The Palmdale to Burbank Project Section will feature approximately 30 miles of tunnels, including a substantial 28-mile stretch through mountainous terrain. The approved SR14A Alternative, spanning 38 miles along State Route 14, will operate as a dedicated high-speed rail system separated from other traffic. Notably, much of the rail line will be underground, mitigating environmental impacts in sensitive areas like Acton, the Angeles National Forest and the San Gabriel Mountains National Monument.

Under the leadership of the authority as the lead agency for environmental review under CEQA and NEPA, the Draft EIR/EIS underwent extensive public review and comment from September to December 2022. The approved alignment for the Palmdale to Burbank segment represents a balanced approach, minimizing impacts on communities and environmental resources compared to alternative proposals.

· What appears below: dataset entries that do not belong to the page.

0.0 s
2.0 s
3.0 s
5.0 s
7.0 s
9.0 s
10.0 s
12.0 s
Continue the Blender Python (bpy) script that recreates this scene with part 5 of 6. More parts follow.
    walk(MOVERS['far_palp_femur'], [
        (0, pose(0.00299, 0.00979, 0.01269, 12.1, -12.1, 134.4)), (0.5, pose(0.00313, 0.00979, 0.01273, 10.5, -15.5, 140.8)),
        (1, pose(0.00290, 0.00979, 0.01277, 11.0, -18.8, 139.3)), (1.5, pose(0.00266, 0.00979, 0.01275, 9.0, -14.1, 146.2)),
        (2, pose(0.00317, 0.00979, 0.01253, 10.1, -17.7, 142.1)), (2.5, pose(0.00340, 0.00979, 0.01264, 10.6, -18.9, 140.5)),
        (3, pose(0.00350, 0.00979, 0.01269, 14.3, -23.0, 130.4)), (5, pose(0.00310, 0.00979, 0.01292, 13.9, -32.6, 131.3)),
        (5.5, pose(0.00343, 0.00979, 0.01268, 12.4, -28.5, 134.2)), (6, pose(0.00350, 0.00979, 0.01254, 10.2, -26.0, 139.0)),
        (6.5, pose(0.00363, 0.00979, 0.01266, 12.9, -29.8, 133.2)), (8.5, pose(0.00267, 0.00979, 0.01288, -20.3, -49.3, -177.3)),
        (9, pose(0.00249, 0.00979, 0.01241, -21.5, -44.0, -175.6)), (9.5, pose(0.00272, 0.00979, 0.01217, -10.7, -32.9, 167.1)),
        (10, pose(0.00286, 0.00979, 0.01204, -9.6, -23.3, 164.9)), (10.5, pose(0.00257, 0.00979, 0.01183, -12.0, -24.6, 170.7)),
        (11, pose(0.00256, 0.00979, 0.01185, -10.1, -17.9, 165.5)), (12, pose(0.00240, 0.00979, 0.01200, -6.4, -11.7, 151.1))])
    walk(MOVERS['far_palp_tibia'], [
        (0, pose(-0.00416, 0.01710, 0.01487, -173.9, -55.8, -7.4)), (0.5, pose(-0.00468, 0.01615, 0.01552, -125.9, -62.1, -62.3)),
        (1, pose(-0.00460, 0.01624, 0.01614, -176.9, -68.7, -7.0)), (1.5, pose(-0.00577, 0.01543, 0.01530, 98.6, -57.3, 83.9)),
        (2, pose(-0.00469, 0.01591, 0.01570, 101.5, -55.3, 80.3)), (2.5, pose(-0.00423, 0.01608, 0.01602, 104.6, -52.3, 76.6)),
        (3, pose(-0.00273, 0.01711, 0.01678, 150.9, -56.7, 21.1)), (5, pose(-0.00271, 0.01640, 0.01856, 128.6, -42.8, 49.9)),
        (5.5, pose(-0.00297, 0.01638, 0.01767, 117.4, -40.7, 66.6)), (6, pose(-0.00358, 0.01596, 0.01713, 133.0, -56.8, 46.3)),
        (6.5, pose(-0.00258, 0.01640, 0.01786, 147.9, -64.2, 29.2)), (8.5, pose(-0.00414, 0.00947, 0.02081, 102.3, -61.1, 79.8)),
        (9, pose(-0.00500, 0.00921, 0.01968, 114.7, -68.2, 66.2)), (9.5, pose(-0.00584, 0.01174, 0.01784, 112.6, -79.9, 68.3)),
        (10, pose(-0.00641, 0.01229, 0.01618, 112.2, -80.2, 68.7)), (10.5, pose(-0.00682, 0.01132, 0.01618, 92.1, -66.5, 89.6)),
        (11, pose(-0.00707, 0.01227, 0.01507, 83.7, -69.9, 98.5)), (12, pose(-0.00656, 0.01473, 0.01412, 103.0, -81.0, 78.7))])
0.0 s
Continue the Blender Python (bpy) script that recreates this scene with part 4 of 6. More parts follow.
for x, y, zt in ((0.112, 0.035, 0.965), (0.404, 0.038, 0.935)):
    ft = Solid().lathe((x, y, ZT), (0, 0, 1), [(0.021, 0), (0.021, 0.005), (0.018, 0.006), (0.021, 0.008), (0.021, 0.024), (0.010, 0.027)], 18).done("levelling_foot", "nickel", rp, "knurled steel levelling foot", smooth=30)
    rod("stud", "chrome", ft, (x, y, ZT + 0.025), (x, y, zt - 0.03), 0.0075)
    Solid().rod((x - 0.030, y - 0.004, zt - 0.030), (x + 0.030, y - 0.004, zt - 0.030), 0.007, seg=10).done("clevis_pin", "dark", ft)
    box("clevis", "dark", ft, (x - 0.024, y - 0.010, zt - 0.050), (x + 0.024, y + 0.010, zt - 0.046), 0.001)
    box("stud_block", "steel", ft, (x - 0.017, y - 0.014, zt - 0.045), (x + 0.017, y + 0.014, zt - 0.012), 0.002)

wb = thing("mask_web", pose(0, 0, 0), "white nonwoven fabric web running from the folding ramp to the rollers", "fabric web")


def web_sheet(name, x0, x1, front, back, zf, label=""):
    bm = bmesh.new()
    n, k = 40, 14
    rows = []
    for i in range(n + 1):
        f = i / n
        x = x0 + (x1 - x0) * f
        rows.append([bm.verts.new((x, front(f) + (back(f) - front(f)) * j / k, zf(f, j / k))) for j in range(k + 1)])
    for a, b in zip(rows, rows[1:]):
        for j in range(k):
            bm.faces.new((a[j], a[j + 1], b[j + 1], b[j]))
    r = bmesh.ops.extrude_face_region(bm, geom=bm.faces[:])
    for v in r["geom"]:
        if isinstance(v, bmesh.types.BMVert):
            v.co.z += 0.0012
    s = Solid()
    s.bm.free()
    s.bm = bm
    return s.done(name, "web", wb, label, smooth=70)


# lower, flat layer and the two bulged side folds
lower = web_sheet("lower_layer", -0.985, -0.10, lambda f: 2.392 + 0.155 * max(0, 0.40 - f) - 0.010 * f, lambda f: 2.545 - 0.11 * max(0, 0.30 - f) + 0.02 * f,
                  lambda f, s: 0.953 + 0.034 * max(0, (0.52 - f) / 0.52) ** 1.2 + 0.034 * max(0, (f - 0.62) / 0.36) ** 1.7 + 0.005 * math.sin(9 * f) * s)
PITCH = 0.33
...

Looking ahead, the authority is nearing completion of environmental clearance for the full 494-mile Phase 1 system, with only the Los Angeles to Anaheim segment remaining, expected to be finalised in 2025. Meanwhile, construction continues on the 119 miles currently underway, expanding the electrified high-speed rail from Merced to Bakersfield.

With over 25 active construction sites in the Central Valley and 463 miles fully environmentally cleared from the Bay Area to Los Angeles County, the authority remains committed to advancing California’s ambitious high-speed rail initiative, promising enhanced connectivity and sustainability across the region.